I married my husband this February after an eight-year-long courtship, of which we were engaged for two. I try to imagine myself married at seventeen or eighteen like my mother and grandmother, but I simply cannot. I think of the experiences I’ve had, the accomplishments I’ve worked so hard to achieve. Would they still be a part of that life otherwise? I’m twenty-six and can honestly say I still am growing, changing, and figuring out what kind of a woman I want to be. Whatever ‘womanhood’ manual they were shoving down our throats several decades ago has been rewritten, but I’d be lying if I said we’ve successfully eradicated all the gender norms that have dictated our behavior for centuries. 

 

Our lives, as women, have improved exponentially over the past several decades. Instead of marrying young, I waited. One month before I relocated for graduate school, Matt proposed to me, and it wasn’t a way of keeping me or claiming me, but a promise that we would have a life together after we both pursued and completed our educations. Our decisions and timing regarding marriage is changing too. My career, education, and personal goals all superseded my desire to marry Matt, with whom I genuinely madly in love. 

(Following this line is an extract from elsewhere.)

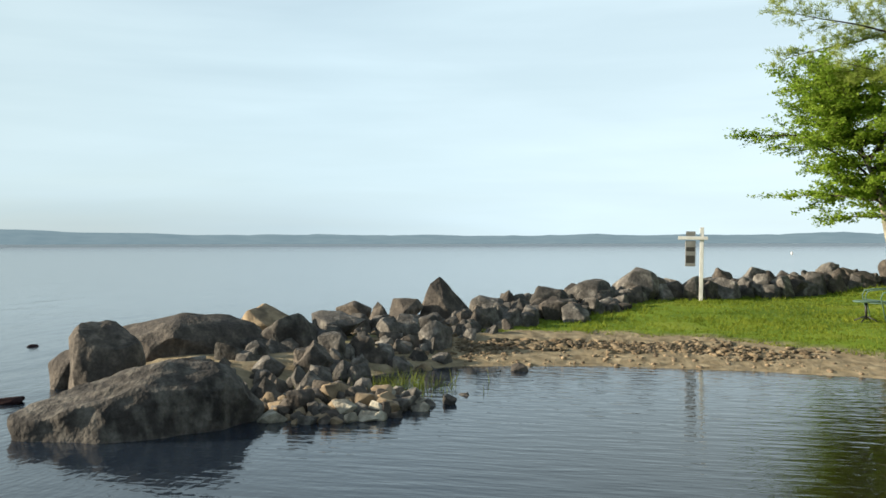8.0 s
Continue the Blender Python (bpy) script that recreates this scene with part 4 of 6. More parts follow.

A photo from my wedding in February 2014.
My husband and I on our wedding in February.

 

Being married is wonderful, but it is only one of many aspects your life will encompass. When we strive to achieve our own goals, become independent, and educate ourselves, we contribute our voices to a collective of women worldwide. We influence not only the course of our lives, but women’s lives worldwide, and we rewrite the ideology that prompts us to ask men what they do for work and women, how many children they have.